Because of our mutual partnership; they use the first four lessons of Global Focus during the year when they are recruiting students and churches to participate in the the conference’s.
All over Latin America they have CIMA DAY – GLOBAL FOCUS 1 day work shop’s. Now several of our Latin American facilitators are the ones doing the teaching. This past week, Jose Villanueva, one of our Central
American facilitators was able to teach at the 1 day conference in El Salvador. In Nov. I will be teaching at the one in Bogota, Colombia. Because of this partnership with CIMA, it has exposed Global Focus to many new churches.
Many think that the local church’s responsibility in global missions is to just financially supporting missions, and sometimes pray for the missionaries.
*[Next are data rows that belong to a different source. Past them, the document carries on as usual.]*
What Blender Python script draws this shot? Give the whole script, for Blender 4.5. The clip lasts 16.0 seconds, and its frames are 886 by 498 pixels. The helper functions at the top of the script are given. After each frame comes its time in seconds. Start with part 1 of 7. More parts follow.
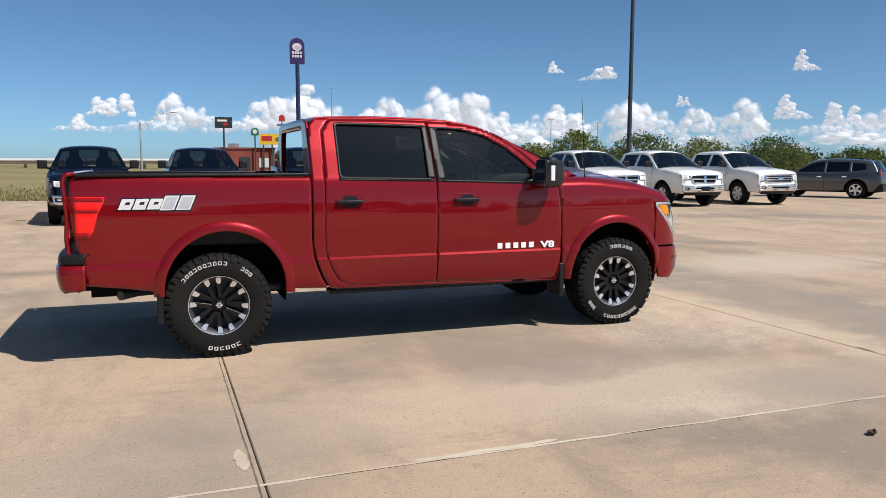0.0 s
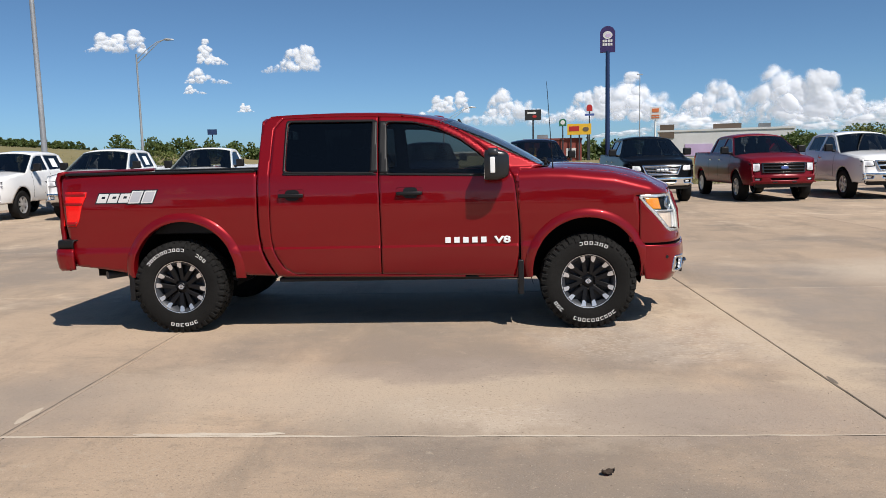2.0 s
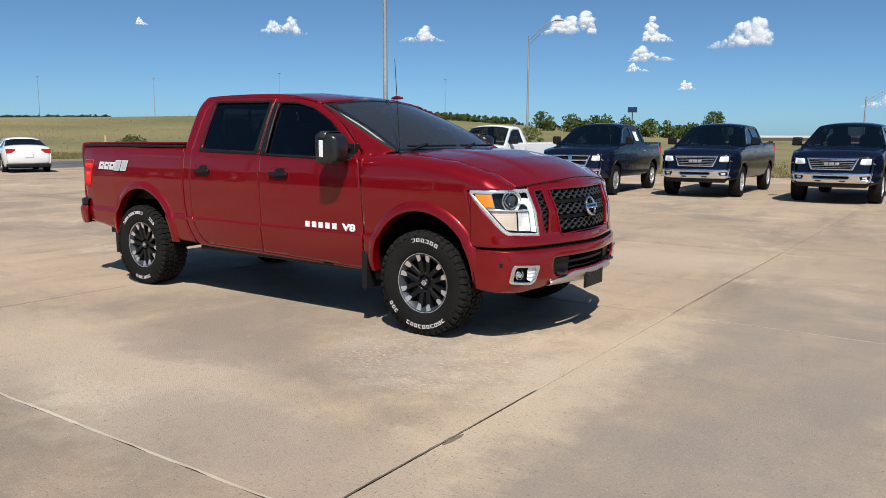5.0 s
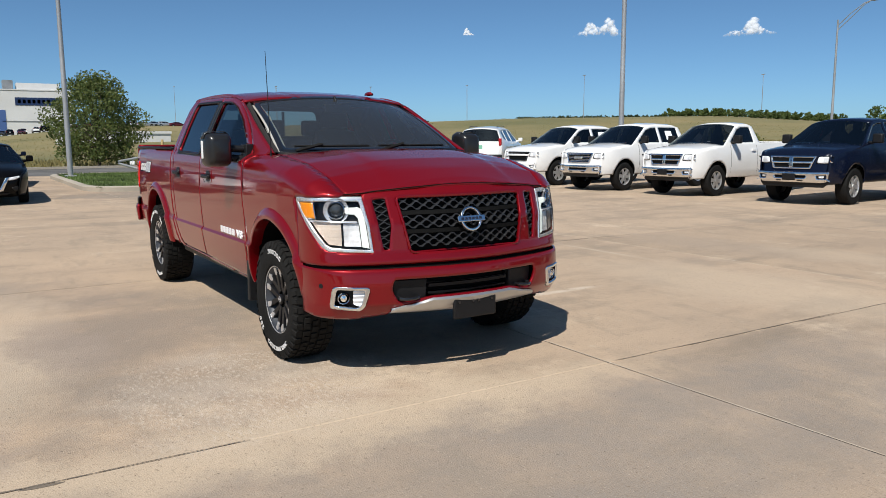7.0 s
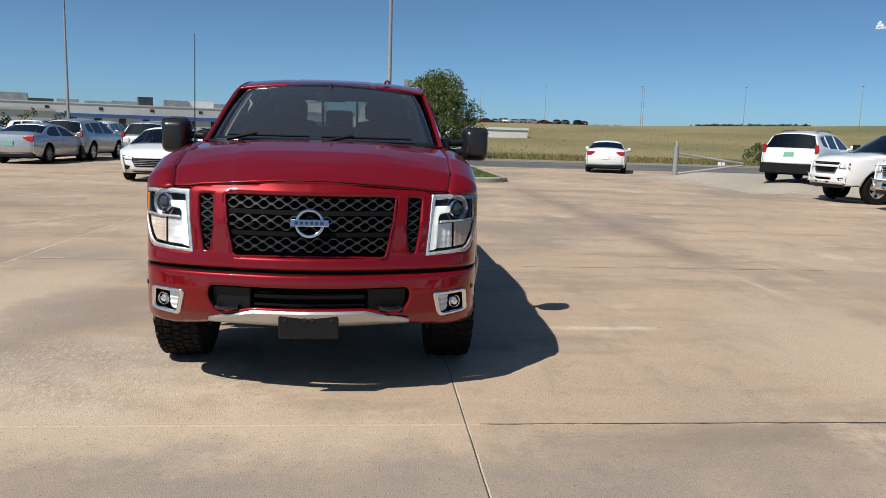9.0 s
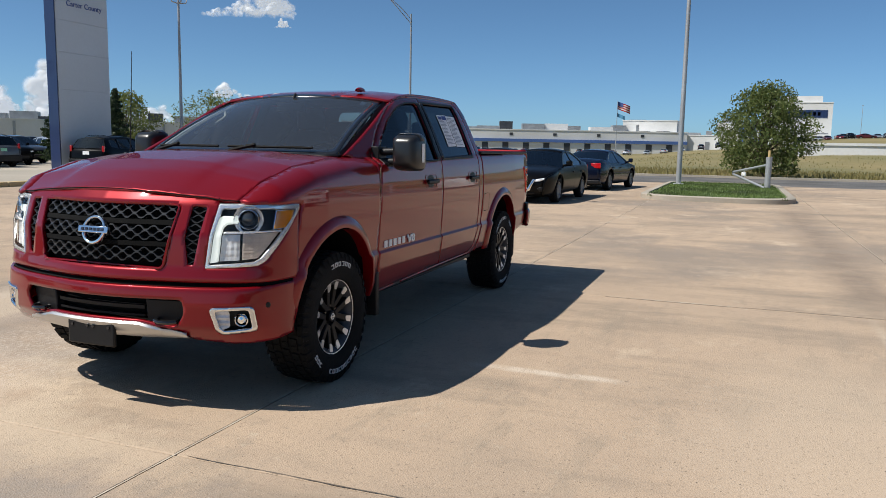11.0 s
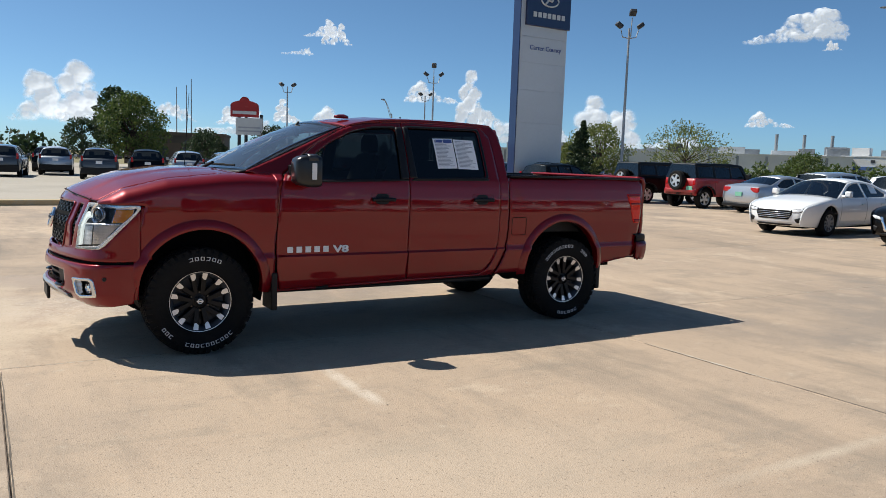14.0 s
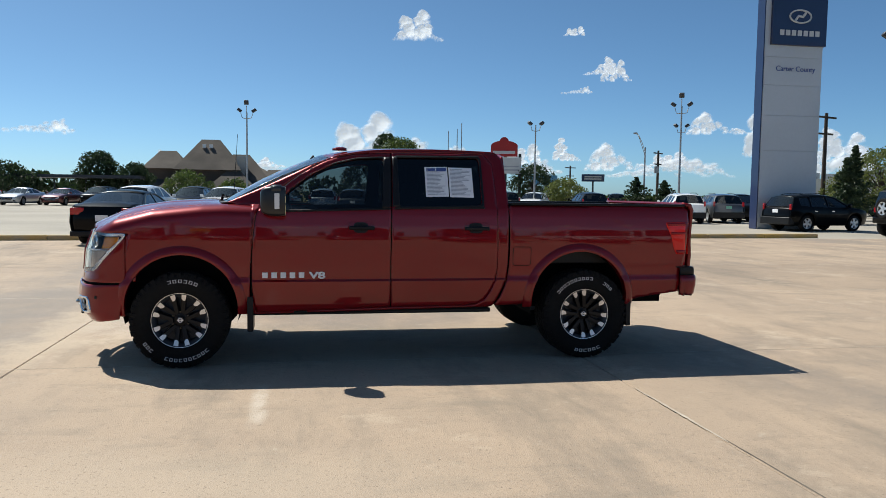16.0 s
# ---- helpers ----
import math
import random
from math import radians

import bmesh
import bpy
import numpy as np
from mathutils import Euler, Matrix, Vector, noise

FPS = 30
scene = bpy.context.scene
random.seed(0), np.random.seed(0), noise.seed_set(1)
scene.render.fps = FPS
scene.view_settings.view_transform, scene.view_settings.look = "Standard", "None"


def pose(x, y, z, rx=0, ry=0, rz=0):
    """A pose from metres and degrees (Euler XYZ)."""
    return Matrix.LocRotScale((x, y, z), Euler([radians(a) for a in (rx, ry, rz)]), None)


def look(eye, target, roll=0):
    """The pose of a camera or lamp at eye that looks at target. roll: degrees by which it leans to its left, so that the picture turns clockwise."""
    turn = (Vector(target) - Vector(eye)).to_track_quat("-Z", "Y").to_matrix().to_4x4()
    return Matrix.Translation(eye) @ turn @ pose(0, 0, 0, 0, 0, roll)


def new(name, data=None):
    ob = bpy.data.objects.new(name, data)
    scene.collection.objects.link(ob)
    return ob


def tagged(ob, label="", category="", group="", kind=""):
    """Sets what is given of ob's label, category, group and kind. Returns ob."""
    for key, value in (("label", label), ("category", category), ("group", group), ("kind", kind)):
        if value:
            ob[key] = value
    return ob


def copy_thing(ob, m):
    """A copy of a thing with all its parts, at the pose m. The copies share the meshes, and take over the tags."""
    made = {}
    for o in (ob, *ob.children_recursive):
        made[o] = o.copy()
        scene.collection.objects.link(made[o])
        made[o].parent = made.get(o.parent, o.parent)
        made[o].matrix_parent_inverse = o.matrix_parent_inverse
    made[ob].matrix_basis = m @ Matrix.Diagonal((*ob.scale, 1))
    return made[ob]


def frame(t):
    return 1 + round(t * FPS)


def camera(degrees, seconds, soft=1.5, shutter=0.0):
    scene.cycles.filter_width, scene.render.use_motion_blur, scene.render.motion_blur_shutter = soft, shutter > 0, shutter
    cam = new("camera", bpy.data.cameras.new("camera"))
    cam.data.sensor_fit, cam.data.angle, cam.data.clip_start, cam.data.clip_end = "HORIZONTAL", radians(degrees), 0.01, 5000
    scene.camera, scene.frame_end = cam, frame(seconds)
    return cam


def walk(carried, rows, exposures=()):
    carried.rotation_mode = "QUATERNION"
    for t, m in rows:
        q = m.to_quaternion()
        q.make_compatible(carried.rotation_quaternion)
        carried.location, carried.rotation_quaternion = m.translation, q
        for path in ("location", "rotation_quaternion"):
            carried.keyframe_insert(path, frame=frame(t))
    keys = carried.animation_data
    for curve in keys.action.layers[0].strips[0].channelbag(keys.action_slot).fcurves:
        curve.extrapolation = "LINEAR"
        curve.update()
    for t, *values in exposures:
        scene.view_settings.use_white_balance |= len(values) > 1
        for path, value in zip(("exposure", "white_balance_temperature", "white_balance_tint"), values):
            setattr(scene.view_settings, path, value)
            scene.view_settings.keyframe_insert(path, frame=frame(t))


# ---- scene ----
cam = camera(60.1, 16.0, soft=0.75)
PATH = [
    (0, (-2.188, -7.017, 1.499), (-1.495, -5.154, 1.275), 0.0),
    (0.5, (-1.459, -7.299, 1.479), (-0.952, -5.383, 1.212), 0.0),
    (1, (-0.634, -7.44, 1.487), (-0.326, -5.482, 1.219), -0.5),
    (1.5, (0.129, -7.502, 1.491), (0.241, -5.52, 1.248), -1.0),
    (2, (0.935, -7.448, 1.491), (0.815, -5.466, 1.25), -1.4),
    (2.5, (1.692, -7.365, 1.48), (1.366, -5.407, 1.235), -1.6),
    (3, (2.459, -7.16, 1.459), (1.936, -5.246, 1.206), -1.5),
    (3.5, (3.191, -6.937, 1.47), (2.512, -5.073, 1.214), -0.9),
    (4, (3.917, -6.571, 1.469), (3.086, -4.771, 1.205), -0.4),
    (4.5, (4.562, -6.134, 1.482), (3.582, -4.41, 1.222), 0.1),
    (4.7, (4.811, -5.919, 1.492), (3.771, -4.233, 1.222), 0.3),
    (6.8, (6.629, -3.027, 1.499), (5.0, -1.903, 1.211), -0.9),
    (7, (6.698, -2.727, 1.473), (5.022, -1.672, 1.191), -0.3),
    (7.5, (6.856, -2.015, 1.476), (5.074, -1.151, 1.199), 0.5),
    (8, (6.968, -1.23, 1.484), (5.096, -0.585, 1.197), 1.1),
    (8.5, (6.943, -0.475, 1.479), (5.011, -0.043, 1.198), 1.3),
    (9, (6.838, 0.329, 1.471), (4.868, 0.517, 1.177), 1.8),
    (9.5, (6.679, 1.062, 1.458), (4.702, 1.007, 1.155), 1.9),
    (9.7, (6.597, 1.372, 1.462), (4.625, 1.222, 1.163), 1.6),
    (11.8, (5.281, 4.299, 1.453), (3.584, 3.269, 1.21), 1.5),
    (12, (5.122, 4.567, 1.485), (3.477, 3.455, 1.248), 1.6),
    (12.5, (4.709, 5.159, 1.49), (3.212, 3.851, 1.262), 1.6),
    (13, (4.268, 5.781, 1.498), (2.932, 4.312, 1.261), 1.6),
    (13.5, (3.772, 6.278, 1.492), (2.578, 4.69, 1.266), 1.7),
    (14, (3.186, 6.766, 1.511), (2.153, 5.069, 1.287), 2.0),
    (14.5, (2.577, 7.102, 1.515), (1.696, 5.321, 1.286), 2.4),
    (15, (1.92, 7.403, 1.517), (1.214, 5.545, 1.299), 2.2),
    (15.5, (1.322, 7.547, 1.498), (0.8, 5.625, 1.316), 1.7),
    (16, (0.794, 7.573, 1.495), (0.426, 5.613, 1.349), 0.8),
]
walk(cam, [(t, look(eye, target, roll)) for t, eye, target, roll in PATH], [(0, 0.22, 6550, 12), (2, 0.12, 6550, 12), (4.5, 0.15, 6450, 9), (7, 0.12, 6450, 9), (9.5, 0.07, 6500, 10), (12, 0.30, 6450, 9), (15, 0.27, 6400, 7), (16, 0.22, 6350, 6)])

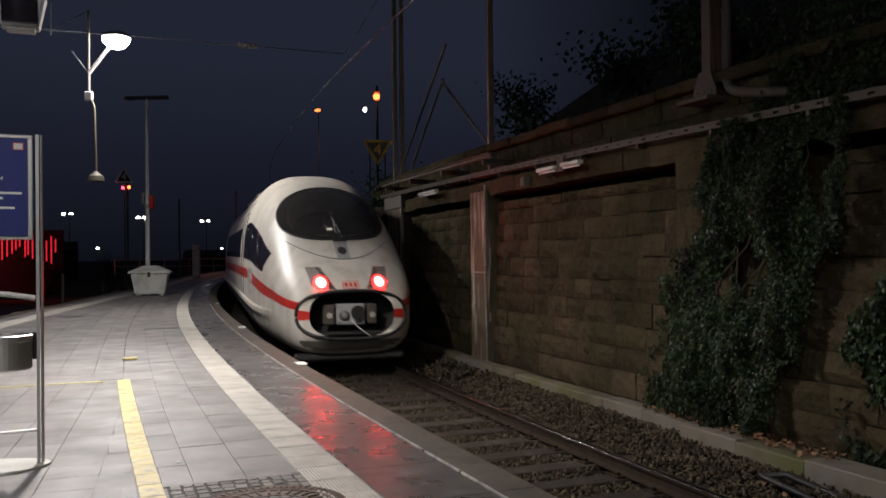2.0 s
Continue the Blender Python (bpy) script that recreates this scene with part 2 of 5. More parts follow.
M["lamp_glow"] = mat("platform_lamp_glow", (0.9, 0.9, 0.9), 0.3, emit=(0.96, 0.98, 1.0), strength=150)
M["leaf"] = mat("ivy_leaf", (0.0165, 0.031, 0.010), 0.42, island=0.85, noise_scale=1.6, col2=(0.006, 0.012, 0.0042), spec=0.14)
M["dry_leaf"] = mat("dry_leaf", (0.17, 0.085, 0.035), 0.7, island=0.4, noise_scale=15, col2=(0.09, 0.045, 0.02))
M["stem"] = mat("woody_stem", (0.06, 0.045, 0.03), 0.85, noise_scale=10, bump=0.5, spec=0.2)
M["soil"] = mat("dark_soil", (0.035, 0.03, 0.022), 0.95, noise_scale=4, bump=1, bump_scale=10, spec=0.1)
M["sign_blue"] = mat("blue_sign_face", (0.020, 0.030, 0.17), 0.5, noise_scale=1.5, col2=(0.018, 0.027, 0.15), spec=0.3)
M["sign_white"] = mat("white_print", (0.75, 0.75, 0.75), 0.5)
M["white_box"] = mat("white_plastic_box", (0.62, 0.62, 0.58), 0.55, noise_scale=2.5, col2=(0.52, 0.52, 0.47), stain=0.5, stain_scale=2.5, stain_col=(0.25, 0.24, 0.20), bump=0.15)
M["cast_iron"] = mat("rusty_cast_iron", (0.115, 0.075, 0.055), 0.6, 0.5, noise_scale=18, col2=(0.07, 0.05, 0.04), bump=0.5, bump_scale=60)
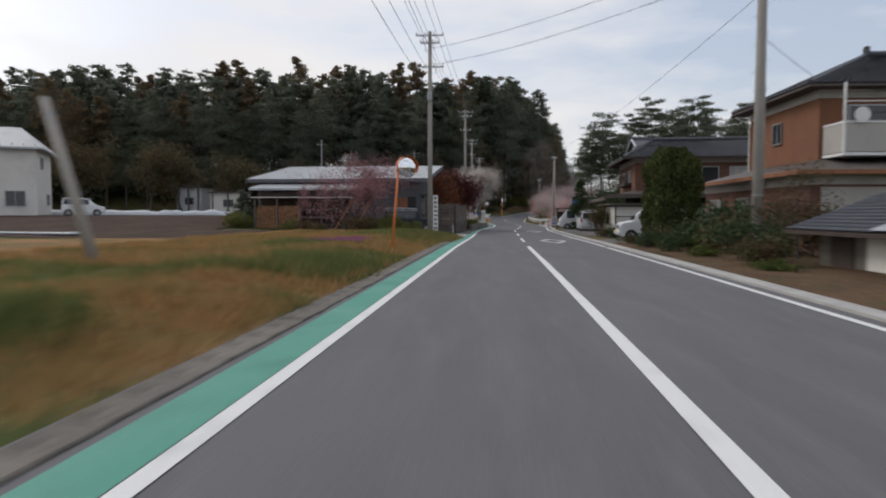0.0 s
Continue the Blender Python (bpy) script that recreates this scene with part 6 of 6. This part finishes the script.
s = thing("stacked_drum", "square stack of white and blue wrapped containers on the verge", "container stack", (0.8, 106.5, 0.7), 6)
s.matrix_world = s.matrix_world @ Matrix.Scale(0.8, 4)
part("container", Build().box((0, 0, 0.55), (1.0, 0.9, 1.15), bevel=0.05), SIGN_WHITE, s)
for z, x, w in ((0.95, -0.2, 0.5), (0.75, 0.05, 0.8), (0.5, 0.0, 0.86), (0.3, 0.1, 0.7)):
    part("front_band", Build().box((x, -0.452, z), (w, 0.02, 0.13)), BAR_BLUE, s, "blue printed band")
    part("side_band", Build().box((0.502, 0, z), (0.02, 0.6, 0.13)), BAR_BLUE, s, "blue printed band")
part("pallet", Build().box((0, 0, -0.22), (0.9, 0.8, 0.5)), WOOD_GREY, s, "weathered timber base")
part("red_mark", Build().box((-0.2, -0.455, 1.05), (0.3, 0.012, 0.06)), BAR_RED, s)

s = thing("site_box", "white box shed with a red-brown roof beside the machine", "shed", (0.72, 125.2, 0.98), 3)
part("wall", Build().box((0, 0, 0.92), (1.85, 1.5, 1.86)), SIGN_WHITE, s)
part("roof", Build().prism([(-1.0, 1.86), (1.0, 1.86), (1.0, 1.95), (-1.0, 2.04)], -0.9, 0.85), BAR_RED, s, "red-brown sheet roof")
part("door", Build().box((0.3, -0.76, 0.9), (0.8, 0.03, 1.7)), PANEL_CREAM, s)
part("sill", Build().box((0, 0, 0.02), (1.95, 1.6, 0.08)), CONCRETE, s)

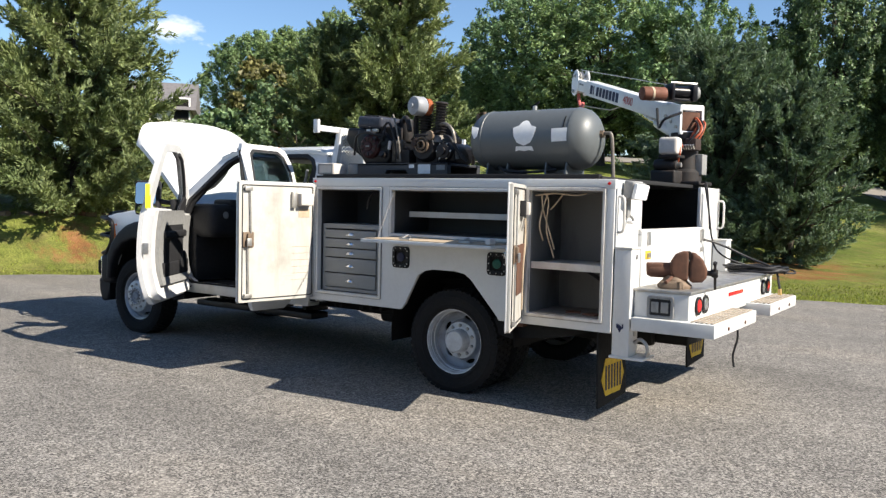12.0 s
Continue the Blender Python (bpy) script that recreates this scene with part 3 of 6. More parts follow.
def understory(name, count, x0, x1, yf, h, mat, size, seed, label):
    g = np.random.default_rng(seed)
    x = g.uniform(x0, x1, count)
    y = yf + g.normal(0, 1.6, count)
    top = h * (0.55 + 0.45 * np.sin(x * 0.9 + seed) * np.sin(x * 0.37 + 2 * seed)) + 0.6
    z = ground_z(x, y) + top * g.uniform(0, 1, count) ** 0.7
    c = np.stack([x, y, z], 1)
    f = unit(g.normal(size=(count, 3)))
    t = unit(np.cross(f, g.normal(size=(count, 3))))
    s = size * g.uniform(0.6, 1.4, count)[:, None]
    me = leaf_mesh(name, c, t * s, np.cross(f, t) * s * 0.6)
    tagged(finish(new(name, me), M[mat], 0), label, "undergrowth", kind="stuff")


understory("undergrowth", 85000, -60, 32, 48.5, 4.2, "leaf_c", 0.14, 5, "dark green undergrowth beneath the tree row")
understory("undergrowth", 26000, 76, 124, 82, 6.0, "leaf_c", 0.42, 6, "dark undergrowth at the foot of the far woods")


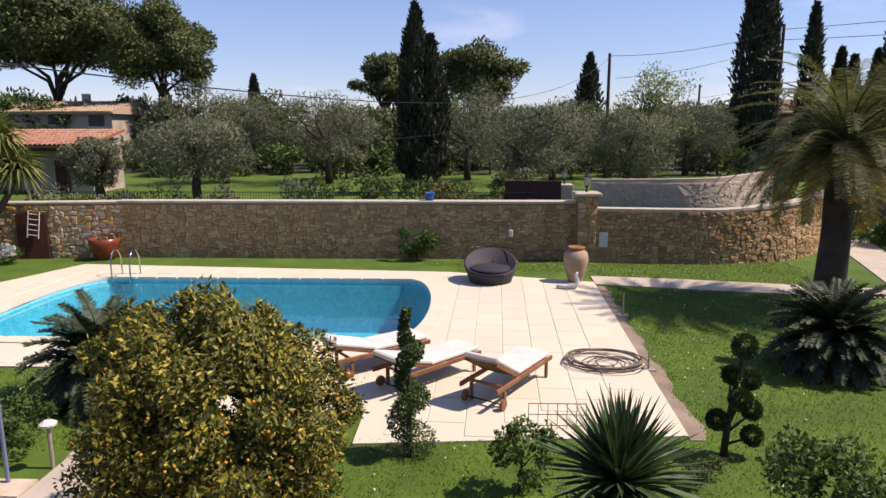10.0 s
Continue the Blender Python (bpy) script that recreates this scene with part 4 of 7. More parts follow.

But not in the Global Focus missional paradigm.
We teach that it is not only the local church’s responsibility to send out it’s own people, and financially support them, but also personally participate in what God is doing around the world.
For that reason, one of our non negotiable principals is that churches take missions trips, that they personally go, and explore the field for themselves, and work along side field workers and see how they can personally engage.
In Latin America, churches are more used to receiving teams than sending them out. This week 4 Peruvian pastors, all of whom are pastors of churches that we have mentored, and all 4 are Global Focus facilitators.
These pastors are in North Africa and the Middle East this week visiting some of the same workers they have sent from their own churches.For the majority, this is the first time they have ever been able to travel to this part of the world. They are totally overwhelmed with how God is already working and using Latin American workers in this part of the world.
This is an exploratory trip so that later they can take some of their own people and participate in projects with some of the field workers.